His critique of Logical Positivist Schlick also: Is Free Will A Pseudo-Problem?
Freedom and Necessity, A.J. Ayer:
"It seems that if we are to retain this idea of moral responsibility,
we must either show that men can be held responsible for actions which
they do not do freely, or else find some way of reconciling
determinism with the freedom of the will."

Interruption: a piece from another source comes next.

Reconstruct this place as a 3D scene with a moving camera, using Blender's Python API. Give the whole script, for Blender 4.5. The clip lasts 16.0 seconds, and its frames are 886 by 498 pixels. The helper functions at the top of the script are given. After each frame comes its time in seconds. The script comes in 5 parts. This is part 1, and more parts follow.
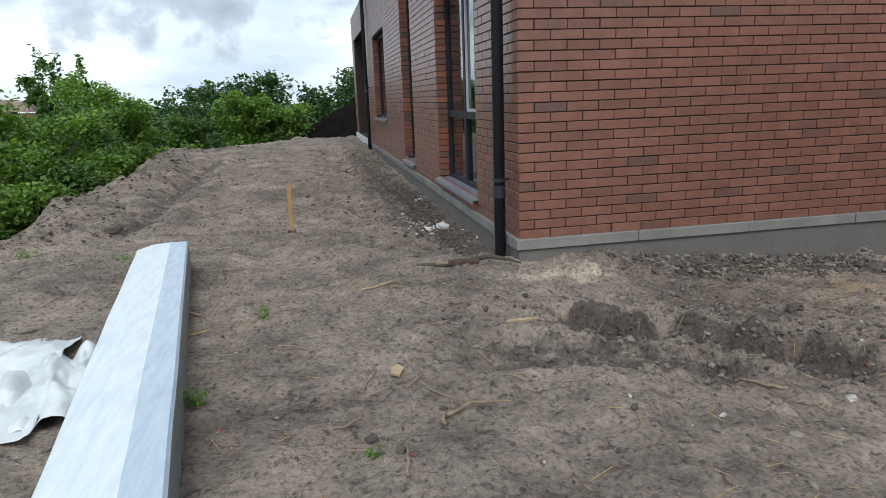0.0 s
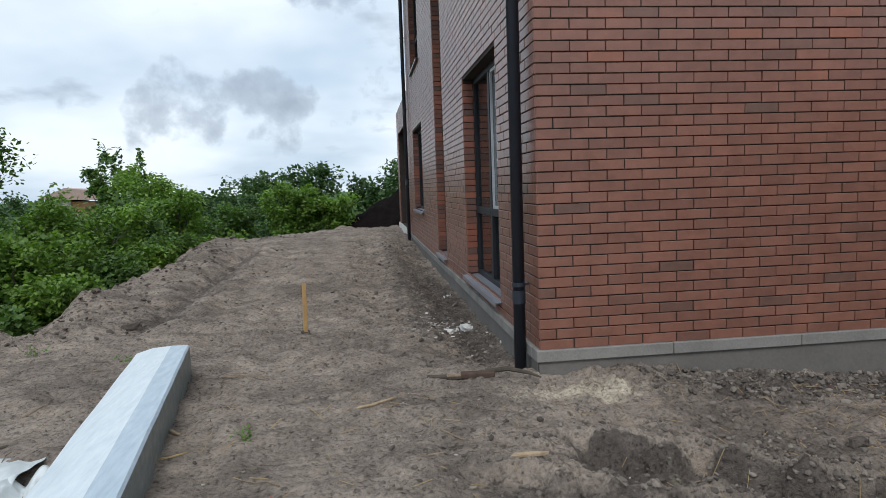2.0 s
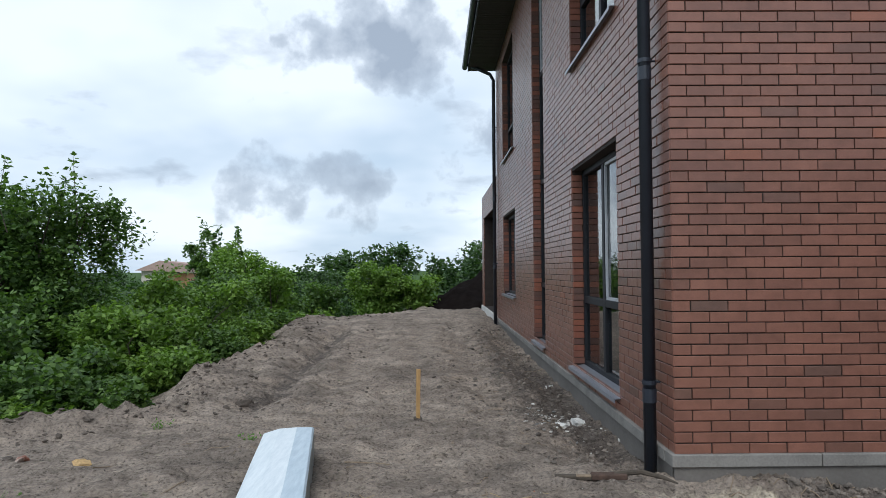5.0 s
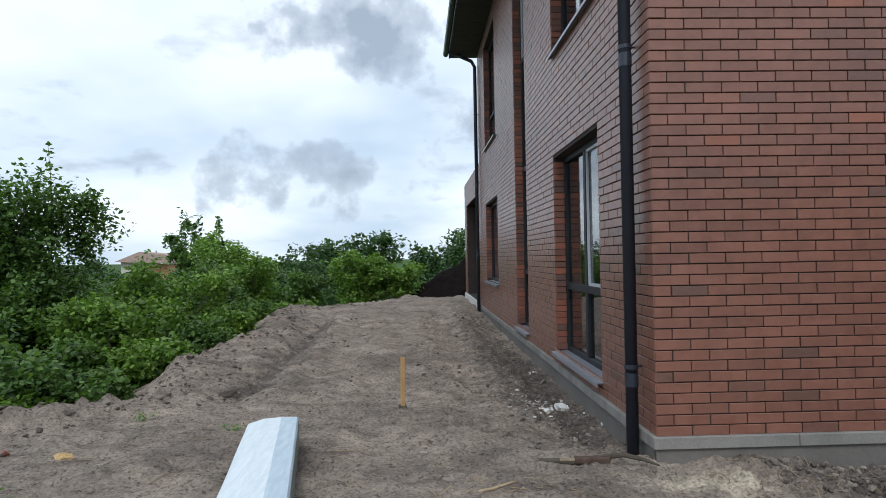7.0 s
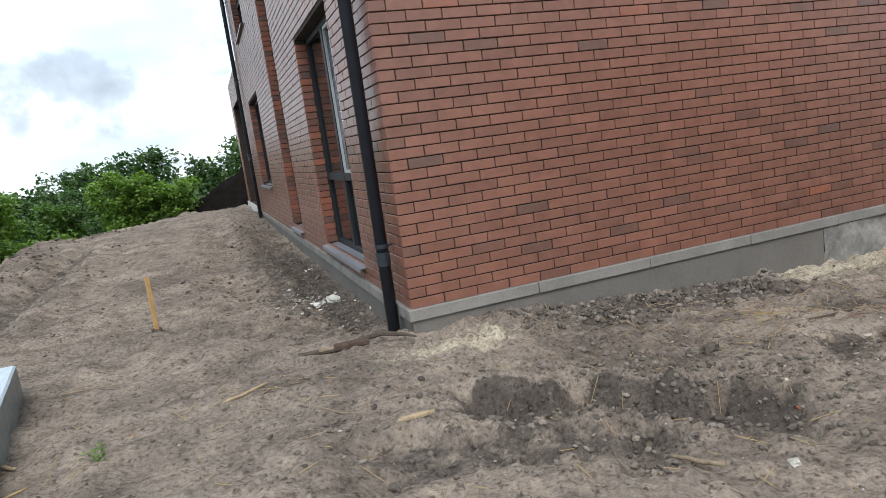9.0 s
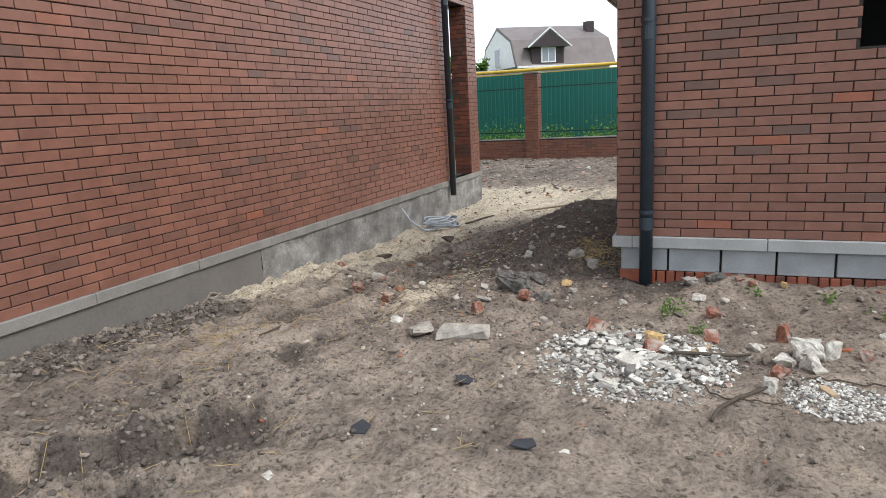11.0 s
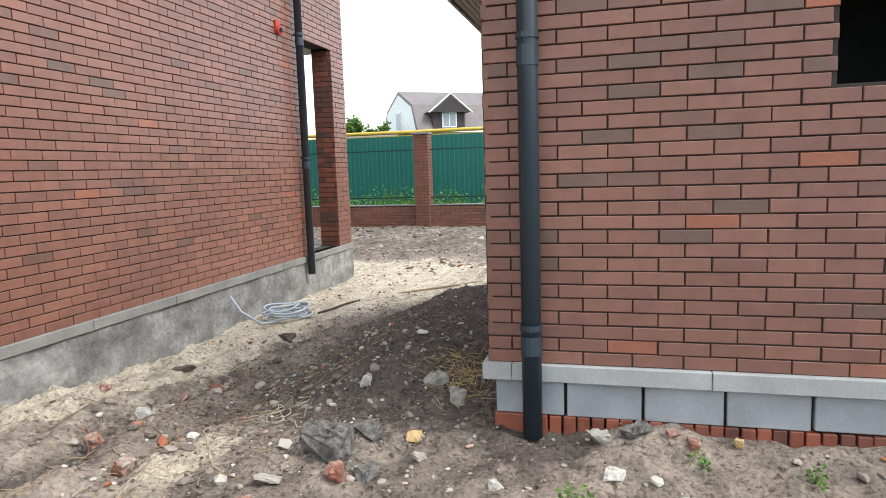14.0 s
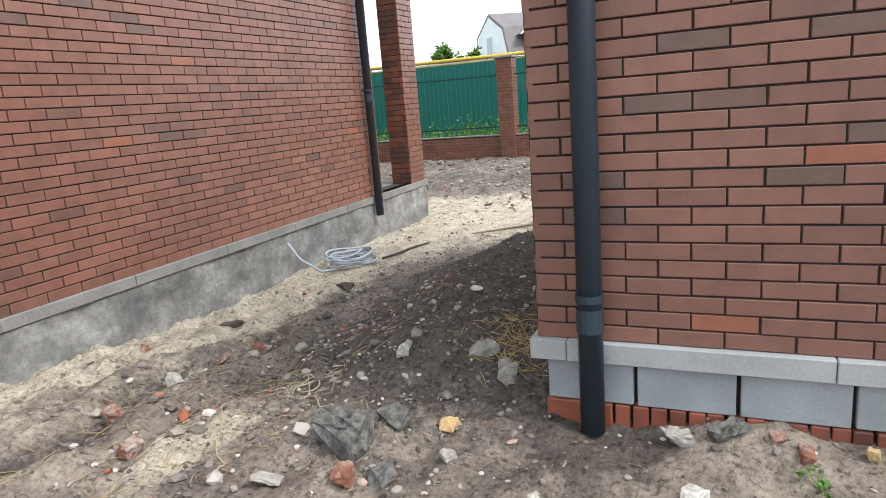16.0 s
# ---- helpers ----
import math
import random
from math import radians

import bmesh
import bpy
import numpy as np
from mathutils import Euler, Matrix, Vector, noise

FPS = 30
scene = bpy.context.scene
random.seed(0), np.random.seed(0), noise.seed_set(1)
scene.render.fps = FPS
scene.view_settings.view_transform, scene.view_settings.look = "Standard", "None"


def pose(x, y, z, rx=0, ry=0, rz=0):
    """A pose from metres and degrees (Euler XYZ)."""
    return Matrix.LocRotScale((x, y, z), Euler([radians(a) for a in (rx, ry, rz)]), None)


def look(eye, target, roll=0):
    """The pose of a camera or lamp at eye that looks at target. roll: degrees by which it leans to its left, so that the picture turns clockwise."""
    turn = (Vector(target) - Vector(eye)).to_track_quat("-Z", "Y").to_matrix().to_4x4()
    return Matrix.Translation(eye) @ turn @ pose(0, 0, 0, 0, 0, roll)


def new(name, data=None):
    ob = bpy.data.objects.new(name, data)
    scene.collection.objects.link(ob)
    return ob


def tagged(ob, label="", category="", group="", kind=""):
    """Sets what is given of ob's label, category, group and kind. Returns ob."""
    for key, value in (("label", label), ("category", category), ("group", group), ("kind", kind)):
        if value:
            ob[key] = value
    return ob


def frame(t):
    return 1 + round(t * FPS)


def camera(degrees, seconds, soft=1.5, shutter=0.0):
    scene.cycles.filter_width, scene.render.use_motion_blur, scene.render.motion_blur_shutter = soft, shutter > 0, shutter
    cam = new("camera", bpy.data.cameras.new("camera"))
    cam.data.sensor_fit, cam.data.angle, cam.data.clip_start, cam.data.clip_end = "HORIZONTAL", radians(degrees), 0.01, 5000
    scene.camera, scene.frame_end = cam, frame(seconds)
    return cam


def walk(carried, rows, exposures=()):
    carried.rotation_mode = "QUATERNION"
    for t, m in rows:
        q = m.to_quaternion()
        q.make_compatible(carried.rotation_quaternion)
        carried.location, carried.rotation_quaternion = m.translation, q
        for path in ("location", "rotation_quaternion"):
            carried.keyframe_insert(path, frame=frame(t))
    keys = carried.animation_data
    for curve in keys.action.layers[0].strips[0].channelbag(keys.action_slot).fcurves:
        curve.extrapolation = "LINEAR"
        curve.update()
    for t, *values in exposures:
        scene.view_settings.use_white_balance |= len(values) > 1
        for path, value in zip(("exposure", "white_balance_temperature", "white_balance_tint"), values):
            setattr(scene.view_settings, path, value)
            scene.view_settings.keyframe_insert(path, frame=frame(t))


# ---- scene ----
cam = camera(68.8, 16.0, 0.7)
EXPOSURES = [(0.0, 0.08, 6150, 10), (0.5, -0.06, 6150, 10), (1.5, -0.12, 6150, 10), (2.5, -0.03, 6150, 10), (4.0, 0.05, 6050, 10), (4.5, -0.08, 6050, 10), (7.0, -0.03, 6050, 10), (8.0, 0.2, 6200, 10), (9.0, 0.44, 6350, 10), (9.5, 0.56, 6350, 10), (10.0, 0.74, 6400, 11), (12.5, 0.38, 6600, 13), (13.0, 0.84, 6500, 12), (13.5, 1.0, 6450, 12), (14.5, 1.2, 6450, 11), (15.5, 1.16, 6350, 11), (16.0, 1.05, 6350, 11)]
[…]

'Elbow Room: The Varieties of Free Will Worth Wanting' by Dennett is 216 pages, based on a short lecture series:
"There's no sense wringing our hands because we can't undo the past,
and can't prevent an event that actually happens, and can't create
ourselves ex nihilo, and can't choose both alternatives at a decision
point, and can't be perfect"
I would argue free will has become a special category in Western Philosophy because it arose from theodocies grappling with The Problem Of Evil, and an implicit assumption tends to remains that moral responsibility means a judgement on someone's inner essence, separated from causes and conditions. As discussed here: Does philosophy have a dark side?
I'd also say reifying Free Will into absolute terms is misleading, we should focus on more or less free in our choices, and that the direction of being more free we already have a name for, and it is wisdom: If Free Will Is Proven Illusory, Is There a Case for Suppressing the Finding?